Well guys, I've found myself again, and it's wonderful. I'm happier than I've been in years. Oddly enough, I feel like I've come full circle; like I'm back at the beginning again, the same person I was four years ago. But I'm not - I'm so much more than that. All those idealistic fantasies are still here, but they've been explored and expanded, so that I not only have them, but I know why I have them, why I believe them. I tried to change myself, but I didn't realize that, as a person, you don't need to change who you are to move forward - you just need to grow. So here I am, back in my true identity, poised on the edge of adventure, full of hope and excitement to see what life will offer, but also smarter, and wiser, and focused.
I haven't been very productive this past year. I let myself "take a break," but in all honesty, I was just being lazy. But the good news is, I finally sat down and made some decisions about where I want to head. I didn't realize how uneasy I was about my future until those decisions were out of the way.
Very soon, I'll be going back to school to get my Masters of Art in English. The details are still a little fuzzy right now, but I am most excited about finally resolving to take the leap. As much as I loved getting my BA in English, I will admit that I really had no direction when it came to getting it. I chose to study English because I loved writing, and in the process, found my true passion in things that have already been written. But what do you do with a BA in English? Well, I'm taking the bull by the horns and hanging on tight. Ever since I left college, I've only wanted to go back. It's where I love to be - among others I can learn from, wallowing in the constant exchange of information. I belong in academia. Most of you shudder at the thought, but some of us simply find our calling there.

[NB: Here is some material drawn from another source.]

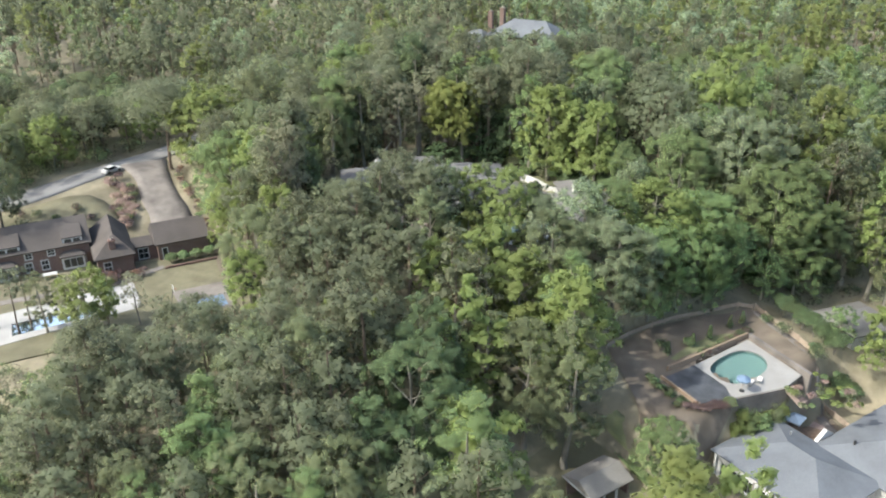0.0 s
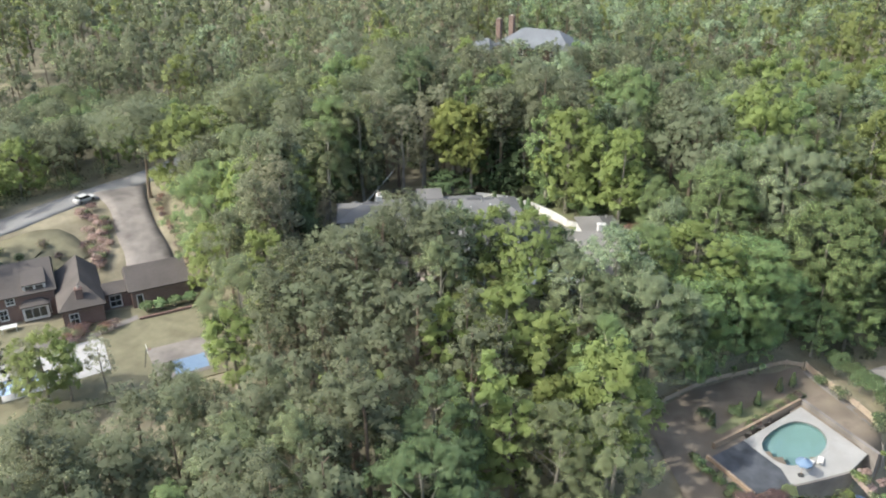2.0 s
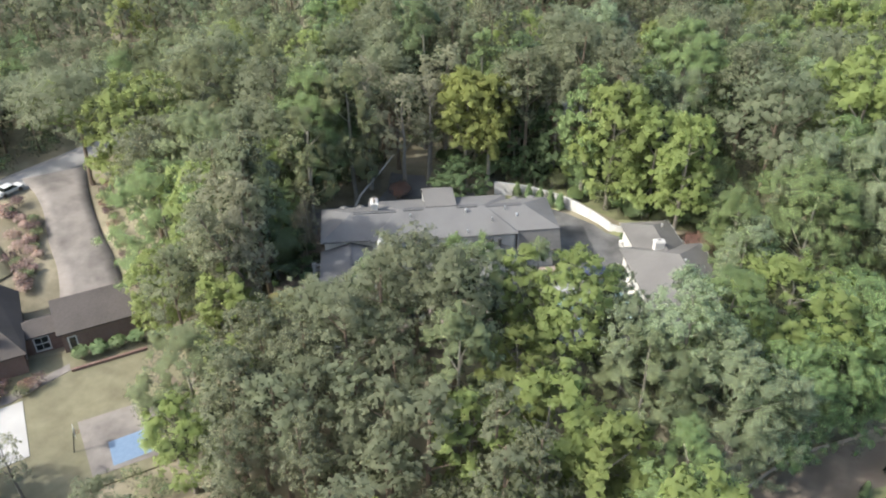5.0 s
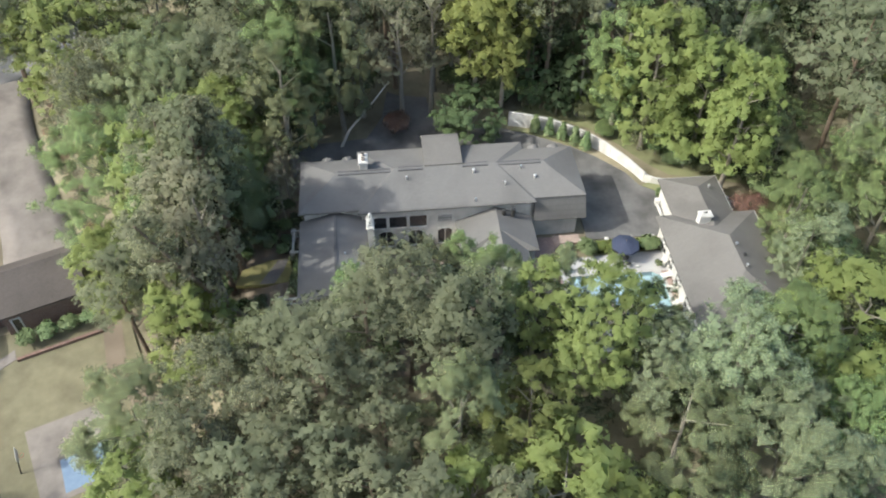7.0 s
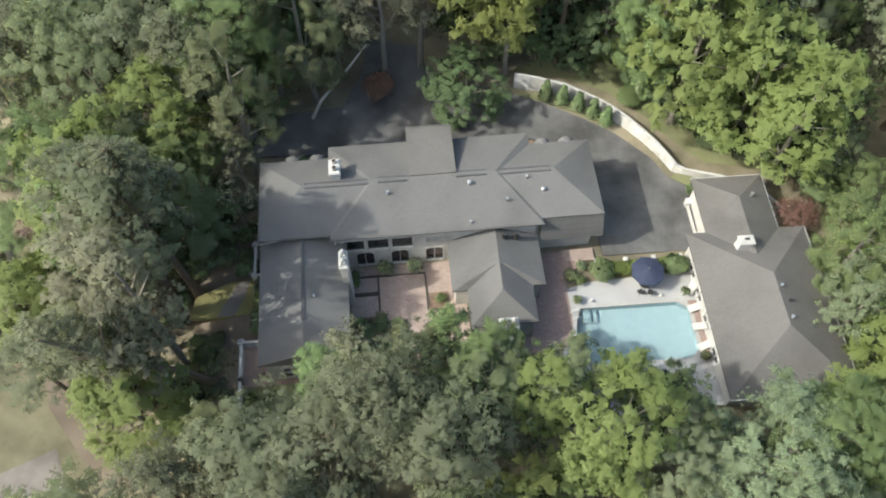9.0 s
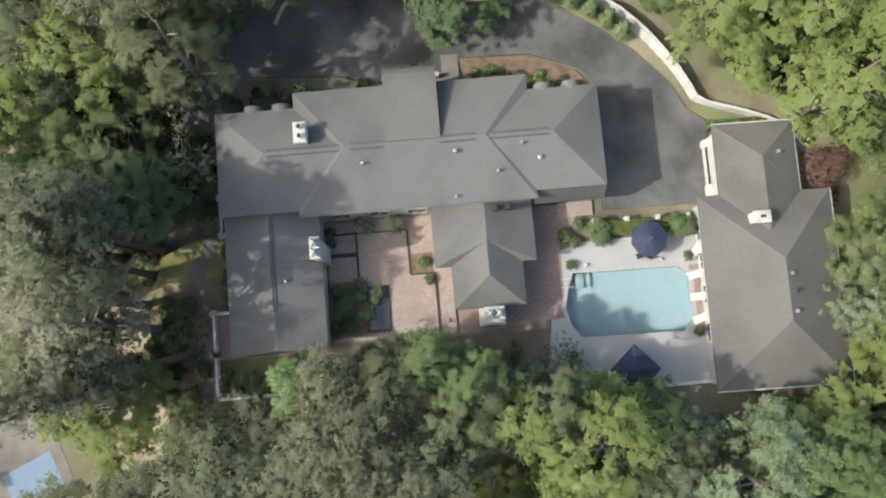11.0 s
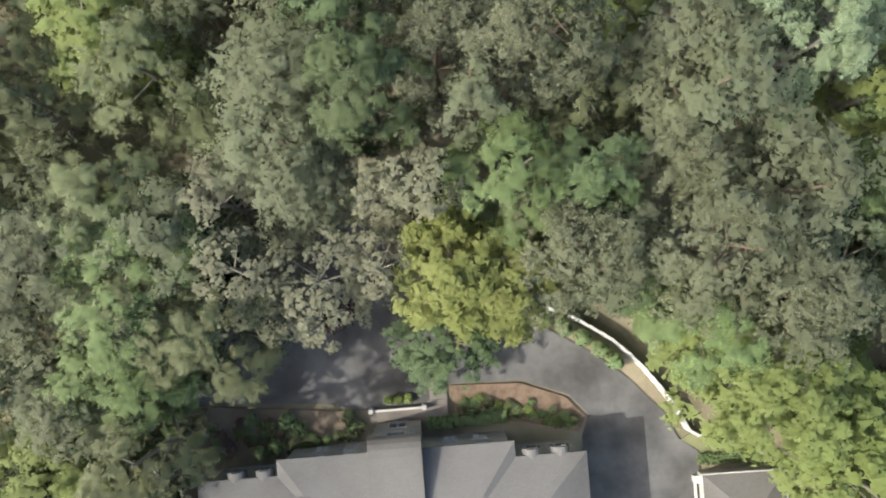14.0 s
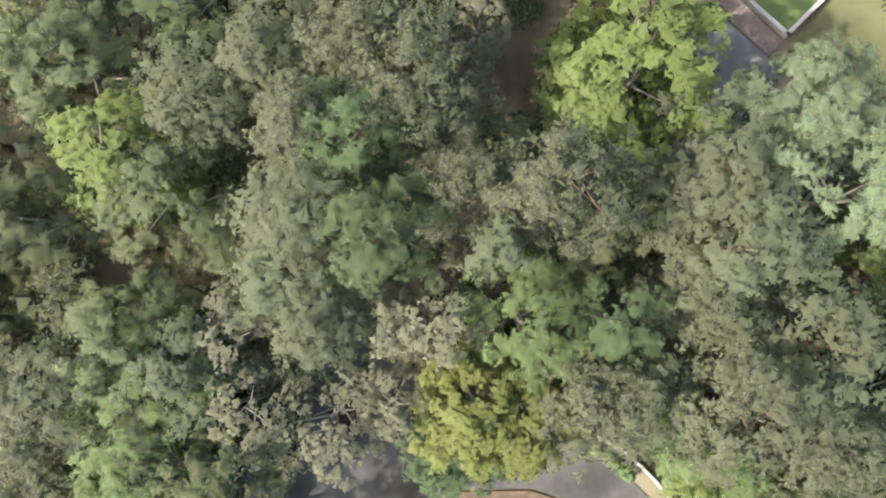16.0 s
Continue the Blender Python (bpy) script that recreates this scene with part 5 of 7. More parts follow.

The thought of being an English professor - of spending my life continuously studying literature and sharing it with others, teaching them and learning from them, is fantastically appealing to me. Even "publish or perish" rings out as more of a challenge than an alarm. Being a professor, at least in the liberal arts, is actually more about learning than it is about teaching. When I finally realized that, it was like I had finally found the door to my future. So, in all my infectious excitement, I'm going back to school for my Masters and Doctorate in English. Will it be easy to find a job? Probably not. But if I choose practicality over passion, I'll never realize my true potential. Sure, I'll get by. I might even be happy. But I will always wonder "what if," and that is something I never want to haunt me.